E eu fico aqui em casa, philosophando sobre a transitoriedade da
condição humana e sobre a obsolescencia da technologia. Como serão
documentados os passeios dos bassethounds no seculo XXII? Serão clones e
robots de bassets? A unica conclusão a que chego é a de que alguns
minutos de super-8 gravados na decada de 1970 podem ter a mesma
relevancia cultural ou biographica de annos e annos de filmes digitaes
armazenados no nosso seculo. "Ou não", diria Sergio Sampaio.


Só espero que com os poemas as coisas sejam menos inexoraveis. Será que
cinco mil sonnettos compostos agora valem tanto quanto uns cincoenta na
era camoneana? Ainda bem que não existem poemometros de alta precisão
capazes de acquilatar taes subjectividades. Fiquemos, pois, com as
differentes datas para celebrar a poesia, o que ja reflecte cabalmente a
actual bagunça de criterios e valores...


Despeço-me com estes versos que ninguem comporia na epocha de Camões e
talvez ninguem no seculo vindouro.



SOBRE OUTRO EXTRANHO NO NINHO [sonnetto 2764]

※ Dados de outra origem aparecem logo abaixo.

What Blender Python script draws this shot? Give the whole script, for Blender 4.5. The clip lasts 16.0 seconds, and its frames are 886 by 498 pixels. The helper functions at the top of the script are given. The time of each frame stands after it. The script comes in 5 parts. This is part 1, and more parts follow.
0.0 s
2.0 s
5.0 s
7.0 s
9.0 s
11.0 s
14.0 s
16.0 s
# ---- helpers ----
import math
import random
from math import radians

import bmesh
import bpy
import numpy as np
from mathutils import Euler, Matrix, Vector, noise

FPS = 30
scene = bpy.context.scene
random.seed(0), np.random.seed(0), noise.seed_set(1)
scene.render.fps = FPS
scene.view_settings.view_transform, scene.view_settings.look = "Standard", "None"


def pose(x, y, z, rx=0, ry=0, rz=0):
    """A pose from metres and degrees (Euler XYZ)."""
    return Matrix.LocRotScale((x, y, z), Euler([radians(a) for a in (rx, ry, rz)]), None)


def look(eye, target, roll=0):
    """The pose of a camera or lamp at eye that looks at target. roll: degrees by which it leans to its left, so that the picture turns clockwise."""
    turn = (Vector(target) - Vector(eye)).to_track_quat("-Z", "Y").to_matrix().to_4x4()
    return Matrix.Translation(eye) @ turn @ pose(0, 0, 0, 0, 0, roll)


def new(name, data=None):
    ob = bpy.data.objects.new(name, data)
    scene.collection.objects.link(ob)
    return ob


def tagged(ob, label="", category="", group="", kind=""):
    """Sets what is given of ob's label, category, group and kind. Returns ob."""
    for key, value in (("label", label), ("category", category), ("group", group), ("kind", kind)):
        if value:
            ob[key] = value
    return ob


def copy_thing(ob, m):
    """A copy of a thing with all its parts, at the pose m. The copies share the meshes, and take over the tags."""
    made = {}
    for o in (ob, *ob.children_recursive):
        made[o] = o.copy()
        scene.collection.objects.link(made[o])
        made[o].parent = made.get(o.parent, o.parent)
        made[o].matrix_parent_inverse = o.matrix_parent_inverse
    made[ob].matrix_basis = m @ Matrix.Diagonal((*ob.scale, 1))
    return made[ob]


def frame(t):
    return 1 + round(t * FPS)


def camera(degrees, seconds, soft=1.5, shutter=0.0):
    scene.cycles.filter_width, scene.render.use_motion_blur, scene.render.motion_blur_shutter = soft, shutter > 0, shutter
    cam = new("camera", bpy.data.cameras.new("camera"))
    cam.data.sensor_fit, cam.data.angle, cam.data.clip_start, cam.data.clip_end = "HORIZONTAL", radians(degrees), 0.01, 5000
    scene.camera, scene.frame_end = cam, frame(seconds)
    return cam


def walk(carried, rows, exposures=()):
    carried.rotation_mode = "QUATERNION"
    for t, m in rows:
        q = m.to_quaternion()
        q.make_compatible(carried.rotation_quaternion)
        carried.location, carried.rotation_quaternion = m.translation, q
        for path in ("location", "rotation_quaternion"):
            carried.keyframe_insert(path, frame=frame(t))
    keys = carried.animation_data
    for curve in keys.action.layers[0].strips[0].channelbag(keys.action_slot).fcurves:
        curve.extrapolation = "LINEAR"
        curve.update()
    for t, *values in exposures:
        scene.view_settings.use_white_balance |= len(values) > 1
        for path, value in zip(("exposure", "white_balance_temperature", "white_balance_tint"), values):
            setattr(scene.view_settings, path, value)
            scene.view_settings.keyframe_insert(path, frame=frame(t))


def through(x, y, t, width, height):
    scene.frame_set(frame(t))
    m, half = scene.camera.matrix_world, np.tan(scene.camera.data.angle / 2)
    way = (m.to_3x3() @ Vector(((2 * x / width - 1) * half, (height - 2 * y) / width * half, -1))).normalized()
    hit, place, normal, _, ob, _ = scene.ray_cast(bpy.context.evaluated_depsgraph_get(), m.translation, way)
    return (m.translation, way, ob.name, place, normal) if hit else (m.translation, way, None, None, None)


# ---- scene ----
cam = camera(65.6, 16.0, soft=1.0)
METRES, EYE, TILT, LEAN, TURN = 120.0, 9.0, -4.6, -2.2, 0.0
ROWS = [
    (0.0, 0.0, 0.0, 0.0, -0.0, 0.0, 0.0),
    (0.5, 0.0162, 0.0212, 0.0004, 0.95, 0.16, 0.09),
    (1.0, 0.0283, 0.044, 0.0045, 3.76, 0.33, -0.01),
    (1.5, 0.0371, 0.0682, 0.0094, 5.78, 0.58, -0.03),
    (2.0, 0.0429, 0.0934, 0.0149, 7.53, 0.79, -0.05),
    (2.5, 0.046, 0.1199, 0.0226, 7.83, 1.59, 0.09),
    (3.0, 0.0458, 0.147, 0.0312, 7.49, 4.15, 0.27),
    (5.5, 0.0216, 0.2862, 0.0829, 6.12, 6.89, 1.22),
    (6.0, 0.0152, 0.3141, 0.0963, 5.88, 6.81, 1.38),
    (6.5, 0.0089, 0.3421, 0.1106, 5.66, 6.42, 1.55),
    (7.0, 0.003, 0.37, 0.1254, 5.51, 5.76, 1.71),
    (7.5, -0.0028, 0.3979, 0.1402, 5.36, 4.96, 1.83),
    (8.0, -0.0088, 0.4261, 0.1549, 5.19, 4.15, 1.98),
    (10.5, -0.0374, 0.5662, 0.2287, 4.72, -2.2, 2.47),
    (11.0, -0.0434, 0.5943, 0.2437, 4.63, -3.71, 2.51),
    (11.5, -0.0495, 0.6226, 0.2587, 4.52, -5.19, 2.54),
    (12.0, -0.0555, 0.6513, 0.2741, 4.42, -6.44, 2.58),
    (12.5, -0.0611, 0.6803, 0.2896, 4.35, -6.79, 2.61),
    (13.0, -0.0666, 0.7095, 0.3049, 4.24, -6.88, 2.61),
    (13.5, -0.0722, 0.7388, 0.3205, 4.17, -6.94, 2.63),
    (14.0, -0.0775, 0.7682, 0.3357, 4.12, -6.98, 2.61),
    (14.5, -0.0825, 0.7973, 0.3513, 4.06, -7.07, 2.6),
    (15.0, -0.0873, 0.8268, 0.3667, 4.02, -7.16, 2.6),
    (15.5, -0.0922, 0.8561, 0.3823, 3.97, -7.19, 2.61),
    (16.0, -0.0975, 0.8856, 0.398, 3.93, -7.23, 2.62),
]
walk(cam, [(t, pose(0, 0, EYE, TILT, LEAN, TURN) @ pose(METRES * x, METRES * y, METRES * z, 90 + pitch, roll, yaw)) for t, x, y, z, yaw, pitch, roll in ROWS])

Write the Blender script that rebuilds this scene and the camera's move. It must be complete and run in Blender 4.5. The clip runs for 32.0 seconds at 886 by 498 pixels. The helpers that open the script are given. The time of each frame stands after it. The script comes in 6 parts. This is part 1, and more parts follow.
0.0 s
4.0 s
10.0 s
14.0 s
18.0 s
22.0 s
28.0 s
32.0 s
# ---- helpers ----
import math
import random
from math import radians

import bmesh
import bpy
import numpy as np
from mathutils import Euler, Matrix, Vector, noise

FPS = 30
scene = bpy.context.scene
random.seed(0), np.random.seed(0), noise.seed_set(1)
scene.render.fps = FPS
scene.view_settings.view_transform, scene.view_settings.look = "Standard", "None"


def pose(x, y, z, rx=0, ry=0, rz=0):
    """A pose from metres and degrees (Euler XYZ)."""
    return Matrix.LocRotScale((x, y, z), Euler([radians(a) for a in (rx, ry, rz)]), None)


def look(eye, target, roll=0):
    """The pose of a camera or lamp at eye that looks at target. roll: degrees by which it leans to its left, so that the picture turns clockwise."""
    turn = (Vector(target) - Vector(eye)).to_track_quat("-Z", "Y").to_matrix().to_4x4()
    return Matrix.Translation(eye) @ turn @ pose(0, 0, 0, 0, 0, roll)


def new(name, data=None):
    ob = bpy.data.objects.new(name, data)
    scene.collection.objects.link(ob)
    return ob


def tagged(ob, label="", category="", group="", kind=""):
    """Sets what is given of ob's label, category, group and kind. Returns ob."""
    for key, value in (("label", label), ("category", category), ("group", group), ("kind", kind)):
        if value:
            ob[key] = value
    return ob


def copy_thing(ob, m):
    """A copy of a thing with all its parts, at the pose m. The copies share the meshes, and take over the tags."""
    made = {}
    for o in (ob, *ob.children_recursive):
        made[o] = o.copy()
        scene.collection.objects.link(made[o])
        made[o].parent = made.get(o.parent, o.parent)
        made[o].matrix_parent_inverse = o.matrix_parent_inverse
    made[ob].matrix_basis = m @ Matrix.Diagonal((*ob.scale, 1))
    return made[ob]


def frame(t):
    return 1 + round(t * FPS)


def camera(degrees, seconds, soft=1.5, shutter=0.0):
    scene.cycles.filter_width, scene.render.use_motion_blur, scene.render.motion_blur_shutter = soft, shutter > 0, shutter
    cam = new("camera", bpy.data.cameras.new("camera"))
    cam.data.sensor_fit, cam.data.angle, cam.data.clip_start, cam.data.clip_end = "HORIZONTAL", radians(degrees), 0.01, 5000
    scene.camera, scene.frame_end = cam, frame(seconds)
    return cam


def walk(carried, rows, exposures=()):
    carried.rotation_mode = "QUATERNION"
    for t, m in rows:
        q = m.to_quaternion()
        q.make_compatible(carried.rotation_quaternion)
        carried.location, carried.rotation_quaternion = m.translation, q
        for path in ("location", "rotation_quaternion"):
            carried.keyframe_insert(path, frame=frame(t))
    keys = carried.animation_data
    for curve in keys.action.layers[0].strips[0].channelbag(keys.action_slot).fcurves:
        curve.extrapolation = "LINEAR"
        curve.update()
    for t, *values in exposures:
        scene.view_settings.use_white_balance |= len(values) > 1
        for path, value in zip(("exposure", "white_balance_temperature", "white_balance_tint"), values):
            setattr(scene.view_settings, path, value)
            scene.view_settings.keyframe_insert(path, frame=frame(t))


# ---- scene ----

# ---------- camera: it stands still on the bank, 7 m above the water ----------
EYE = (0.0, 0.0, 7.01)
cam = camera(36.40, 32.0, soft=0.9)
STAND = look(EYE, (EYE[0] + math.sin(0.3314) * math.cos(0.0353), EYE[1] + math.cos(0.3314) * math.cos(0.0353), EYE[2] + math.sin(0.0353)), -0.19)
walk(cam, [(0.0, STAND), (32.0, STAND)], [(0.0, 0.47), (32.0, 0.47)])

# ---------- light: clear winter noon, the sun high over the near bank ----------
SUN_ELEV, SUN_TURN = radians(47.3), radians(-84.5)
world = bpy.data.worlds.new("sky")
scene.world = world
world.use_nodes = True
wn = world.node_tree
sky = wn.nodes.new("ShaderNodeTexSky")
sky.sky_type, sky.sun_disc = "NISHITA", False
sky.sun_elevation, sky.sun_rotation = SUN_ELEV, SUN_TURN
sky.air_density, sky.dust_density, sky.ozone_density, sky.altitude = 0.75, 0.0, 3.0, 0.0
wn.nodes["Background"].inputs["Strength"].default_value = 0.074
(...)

Emquanto la morei, não me occorreu
cruzar com um famoso: a cruzar vim
com outro maldictão egual a mim,
Sampaio, o que calou o Zebedeu.


Com Raulzito Seixas bem se deu,
mas era mais sambista, por assim
dizer, que quem no rock achasse um fim,
um meio, ou um inicio, esse plebeu.


Botou bloco na rua, mas não quiz
ficar indo ao programma do Chacrinha
o resto da vidinha, é o que elle diz.


Seu samba é differente, pois não tinha,
assim como o Roberto, ou como o Assis,
origem carioca, ou como a minha.



DIA DA SALSICHARIA [sonnetto 5050]


Que coisa interessante! Finalmente
alguem nisso pensou! Fez-se o primeiro
"Passeio de Bassês" e até me inteiro
que está no kalendario, annualmente!


Nas festas da cidade, agora, a gente
ja pode vel-os junctos! Esse arteiro
cachorro salsichudo acha parceiro
à bessa e, nessa marcha, bem se sente!


O povo para, applaude, maravilha
os olhos nessa bella passeata
que, em preto ou tom marron, fascina e brilha!


Seus donos orgulhosos são da patta
tortinha e curta! Exhibe-se a matilha
no parque, abbrilhantando mais a data!